By Lauren Wanko
High wind gusts wiped the sand through the frigid air while the ocean swallowed the beachfront in Mantoloking this afternoon.
“So we are at high tide right now so you can see really that the ocean is right here. It’s at the base of this wall. There is no beach,” said Mantoloking Police Chief Stacy Ferris.
Which is why Mantoloking’s newly completed steel sheet wall, an uninterrupted bulkhead buried underneath the sand is crucial, says Ferris.
“Right underneath where we’re standing is that steel wall, which is approximately 15 feet above sea level, and then it goes 30 feet down below us. So that will give us that little sense of security we’re gonna need,” said Ferris.
Sandy hammered this Ocean County beach town. More than two years later, construction equipment is scattered on lots throughout town.
“Listen, we’re trying to rebuild a town here. We’re asking everyone if it floats or flies to secure their sites,” said Ferris.
The angry ocean isn’t the only worry. There’s the Barnegat Bay.

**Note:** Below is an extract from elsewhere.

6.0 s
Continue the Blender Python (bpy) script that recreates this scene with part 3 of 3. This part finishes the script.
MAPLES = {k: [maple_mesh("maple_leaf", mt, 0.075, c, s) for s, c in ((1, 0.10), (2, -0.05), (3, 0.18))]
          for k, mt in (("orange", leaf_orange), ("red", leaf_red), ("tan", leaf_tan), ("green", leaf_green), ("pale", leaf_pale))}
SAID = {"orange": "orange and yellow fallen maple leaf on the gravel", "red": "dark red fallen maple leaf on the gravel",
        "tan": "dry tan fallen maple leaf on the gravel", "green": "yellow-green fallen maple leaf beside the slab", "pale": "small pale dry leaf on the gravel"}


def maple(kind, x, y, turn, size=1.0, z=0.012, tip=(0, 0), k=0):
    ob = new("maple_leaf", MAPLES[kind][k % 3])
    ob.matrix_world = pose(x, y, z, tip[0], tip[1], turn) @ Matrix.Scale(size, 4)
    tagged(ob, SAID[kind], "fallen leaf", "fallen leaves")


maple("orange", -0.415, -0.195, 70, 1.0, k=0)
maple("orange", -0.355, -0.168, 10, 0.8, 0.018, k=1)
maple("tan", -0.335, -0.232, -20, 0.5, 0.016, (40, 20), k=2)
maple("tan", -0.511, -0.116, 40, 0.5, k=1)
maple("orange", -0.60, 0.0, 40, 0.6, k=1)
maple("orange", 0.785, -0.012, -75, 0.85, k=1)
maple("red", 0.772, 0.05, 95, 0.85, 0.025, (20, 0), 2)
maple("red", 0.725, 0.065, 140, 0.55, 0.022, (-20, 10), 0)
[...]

“The issue with Barnegat Bay is right now this northeast wind is gonna fill up the bay, so it’s gonna give us issues later on tonight once high tide is over in the ocean,” said Ferris.
Farther north in Monmouth County, Neptune Township Department of Public Works isn’t letting one tiny piece of salt get blown away.

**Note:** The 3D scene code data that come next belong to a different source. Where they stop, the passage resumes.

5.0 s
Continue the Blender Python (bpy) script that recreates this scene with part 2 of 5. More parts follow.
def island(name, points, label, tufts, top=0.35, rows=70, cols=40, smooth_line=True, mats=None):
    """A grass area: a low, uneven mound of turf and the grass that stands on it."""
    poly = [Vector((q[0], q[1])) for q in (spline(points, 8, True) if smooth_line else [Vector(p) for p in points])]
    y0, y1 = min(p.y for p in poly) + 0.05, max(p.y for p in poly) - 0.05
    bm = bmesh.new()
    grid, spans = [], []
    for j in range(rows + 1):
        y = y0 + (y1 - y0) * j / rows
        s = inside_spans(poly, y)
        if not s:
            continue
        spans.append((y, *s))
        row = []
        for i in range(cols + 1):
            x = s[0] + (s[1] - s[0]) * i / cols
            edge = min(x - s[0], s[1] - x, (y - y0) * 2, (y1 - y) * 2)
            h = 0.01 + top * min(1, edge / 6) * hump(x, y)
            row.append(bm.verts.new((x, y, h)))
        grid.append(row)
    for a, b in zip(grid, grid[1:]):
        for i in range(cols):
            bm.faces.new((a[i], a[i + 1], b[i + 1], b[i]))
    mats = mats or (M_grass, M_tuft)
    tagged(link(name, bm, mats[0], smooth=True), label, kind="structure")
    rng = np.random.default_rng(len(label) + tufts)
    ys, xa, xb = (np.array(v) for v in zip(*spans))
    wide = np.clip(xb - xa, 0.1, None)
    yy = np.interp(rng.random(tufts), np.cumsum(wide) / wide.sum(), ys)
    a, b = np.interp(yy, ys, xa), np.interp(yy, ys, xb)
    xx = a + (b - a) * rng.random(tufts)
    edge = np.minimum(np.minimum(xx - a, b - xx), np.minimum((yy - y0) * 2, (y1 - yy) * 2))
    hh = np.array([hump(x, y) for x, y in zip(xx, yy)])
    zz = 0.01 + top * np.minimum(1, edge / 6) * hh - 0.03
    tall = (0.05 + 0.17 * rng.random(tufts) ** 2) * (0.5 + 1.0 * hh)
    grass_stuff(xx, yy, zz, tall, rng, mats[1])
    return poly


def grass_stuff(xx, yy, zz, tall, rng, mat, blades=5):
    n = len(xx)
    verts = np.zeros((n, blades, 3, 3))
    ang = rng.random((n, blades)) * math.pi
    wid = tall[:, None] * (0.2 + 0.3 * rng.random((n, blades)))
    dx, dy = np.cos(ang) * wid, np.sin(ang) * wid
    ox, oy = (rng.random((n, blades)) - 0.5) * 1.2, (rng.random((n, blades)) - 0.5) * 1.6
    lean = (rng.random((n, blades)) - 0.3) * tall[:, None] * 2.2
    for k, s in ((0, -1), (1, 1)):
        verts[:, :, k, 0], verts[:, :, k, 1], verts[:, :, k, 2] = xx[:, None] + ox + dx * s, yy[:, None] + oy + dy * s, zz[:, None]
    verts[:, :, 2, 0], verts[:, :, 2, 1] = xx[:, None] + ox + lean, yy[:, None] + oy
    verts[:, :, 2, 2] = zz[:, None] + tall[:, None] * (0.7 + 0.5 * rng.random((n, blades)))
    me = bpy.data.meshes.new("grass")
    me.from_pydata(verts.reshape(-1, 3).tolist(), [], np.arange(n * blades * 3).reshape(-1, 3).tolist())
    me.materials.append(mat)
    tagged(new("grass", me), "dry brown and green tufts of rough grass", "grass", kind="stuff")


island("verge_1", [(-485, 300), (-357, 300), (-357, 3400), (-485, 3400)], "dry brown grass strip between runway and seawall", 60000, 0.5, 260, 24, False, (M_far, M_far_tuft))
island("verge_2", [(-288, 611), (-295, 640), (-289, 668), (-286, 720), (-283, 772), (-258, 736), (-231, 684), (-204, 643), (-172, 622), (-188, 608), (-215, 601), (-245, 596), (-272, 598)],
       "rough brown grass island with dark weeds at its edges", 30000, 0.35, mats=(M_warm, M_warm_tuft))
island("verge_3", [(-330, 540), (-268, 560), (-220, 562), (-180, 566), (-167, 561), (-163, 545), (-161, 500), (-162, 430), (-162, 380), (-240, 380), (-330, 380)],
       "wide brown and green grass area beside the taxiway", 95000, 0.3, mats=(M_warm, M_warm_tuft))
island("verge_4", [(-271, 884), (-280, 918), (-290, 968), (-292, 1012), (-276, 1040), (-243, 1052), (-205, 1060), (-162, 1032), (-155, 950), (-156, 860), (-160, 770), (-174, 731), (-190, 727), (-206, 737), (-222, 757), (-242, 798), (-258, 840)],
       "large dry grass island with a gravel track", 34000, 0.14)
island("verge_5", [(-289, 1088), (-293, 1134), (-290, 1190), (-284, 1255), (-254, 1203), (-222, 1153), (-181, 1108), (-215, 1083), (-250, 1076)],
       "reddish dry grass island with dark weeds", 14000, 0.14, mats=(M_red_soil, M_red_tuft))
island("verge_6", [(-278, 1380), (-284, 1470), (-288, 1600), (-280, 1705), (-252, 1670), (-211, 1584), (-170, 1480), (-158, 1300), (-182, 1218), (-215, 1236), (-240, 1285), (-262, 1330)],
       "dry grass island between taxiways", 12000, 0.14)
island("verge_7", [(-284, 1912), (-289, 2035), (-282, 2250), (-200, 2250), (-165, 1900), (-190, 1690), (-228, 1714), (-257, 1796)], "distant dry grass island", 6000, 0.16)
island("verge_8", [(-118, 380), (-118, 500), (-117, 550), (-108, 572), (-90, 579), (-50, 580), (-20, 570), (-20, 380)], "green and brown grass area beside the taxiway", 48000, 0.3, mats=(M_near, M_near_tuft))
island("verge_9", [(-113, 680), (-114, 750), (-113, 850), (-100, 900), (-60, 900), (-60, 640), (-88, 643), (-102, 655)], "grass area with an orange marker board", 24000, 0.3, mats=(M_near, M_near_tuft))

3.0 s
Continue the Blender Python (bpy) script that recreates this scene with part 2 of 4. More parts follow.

On how many tons are in the salt dome, Neptune Township Director of Public Works Wayne Rode said, “Yeah there’s about 800 tons.”

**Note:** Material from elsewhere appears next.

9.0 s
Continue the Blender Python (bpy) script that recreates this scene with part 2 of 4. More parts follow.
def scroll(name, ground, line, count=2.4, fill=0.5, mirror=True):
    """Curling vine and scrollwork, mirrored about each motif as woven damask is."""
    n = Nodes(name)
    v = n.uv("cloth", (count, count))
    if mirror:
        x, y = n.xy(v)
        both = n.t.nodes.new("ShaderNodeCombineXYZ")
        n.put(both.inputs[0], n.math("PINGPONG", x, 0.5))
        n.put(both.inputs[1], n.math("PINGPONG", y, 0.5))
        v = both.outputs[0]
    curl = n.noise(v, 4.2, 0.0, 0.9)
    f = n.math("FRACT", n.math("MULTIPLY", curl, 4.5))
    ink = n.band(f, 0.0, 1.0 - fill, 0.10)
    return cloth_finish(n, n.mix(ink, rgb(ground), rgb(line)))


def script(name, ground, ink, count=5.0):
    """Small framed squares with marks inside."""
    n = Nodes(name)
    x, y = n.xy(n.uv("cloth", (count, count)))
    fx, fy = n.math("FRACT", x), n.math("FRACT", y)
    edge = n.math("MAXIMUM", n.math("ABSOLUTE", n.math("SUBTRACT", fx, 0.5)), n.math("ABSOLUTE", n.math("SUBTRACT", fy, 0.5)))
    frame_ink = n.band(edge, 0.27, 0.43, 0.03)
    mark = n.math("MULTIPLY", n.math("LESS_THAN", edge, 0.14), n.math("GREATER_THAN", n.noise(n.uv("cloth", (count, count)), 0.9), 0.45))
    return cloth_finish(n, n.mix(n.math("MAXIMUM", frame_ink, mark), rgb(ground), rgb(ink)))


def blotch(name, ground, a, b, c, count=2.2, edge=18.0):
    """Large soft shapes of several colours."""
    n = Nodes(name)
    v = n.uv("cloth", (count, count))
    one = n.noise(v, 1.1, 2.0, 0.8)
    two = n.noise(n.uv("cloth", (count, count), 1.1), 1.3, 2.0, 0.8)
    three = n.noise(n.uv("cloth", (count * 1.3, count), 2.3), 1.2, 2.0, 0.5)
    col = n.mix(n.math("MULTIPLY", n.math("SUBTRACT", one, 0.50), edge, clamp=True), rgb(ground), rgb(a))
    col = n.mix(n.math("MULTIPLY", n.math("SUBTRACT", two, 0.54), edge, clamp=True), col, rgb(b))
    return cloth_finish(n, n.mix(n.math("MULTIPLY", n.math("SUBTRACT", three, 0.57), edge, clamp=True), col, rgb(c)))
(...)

Neptune Township DPW expects to use up to 400 tons of salt throughout this blizzard. So far this winter, unlike last season, there’s been plenty of it.
“There’s never an end to the amount of salt that you might have to use that’s for sure,” said Rode.
Rode says he’s not worried about significant flooding issues around Shark River. Still he insists there’s plenty to be concerned about.
“There’s gonna be high winds. We’re very concerned about trees coming down, power lines coming down, the white out conditions,” said Rode.
Which means public works departments throughout the Jersey Shore will be working around the clock. Spring Lake DPW’s Greg Young expects a big crowd in the crew’s kitchen this evening.
When asked what’s for dinner tonight, Young said, “We’ll see. Hopefully it’s more than coffee and Red Bull.”
Crews anticipate a long night on the job.
“We’re concerned about beach erosion, we’re gonna have heavy winds — 25 to 35 miles an hour. There’s gonna be drifting snow. Hopefully the ocean isn’t too rough,” said Spring Lake Borough Administrator Bryan Dempsy.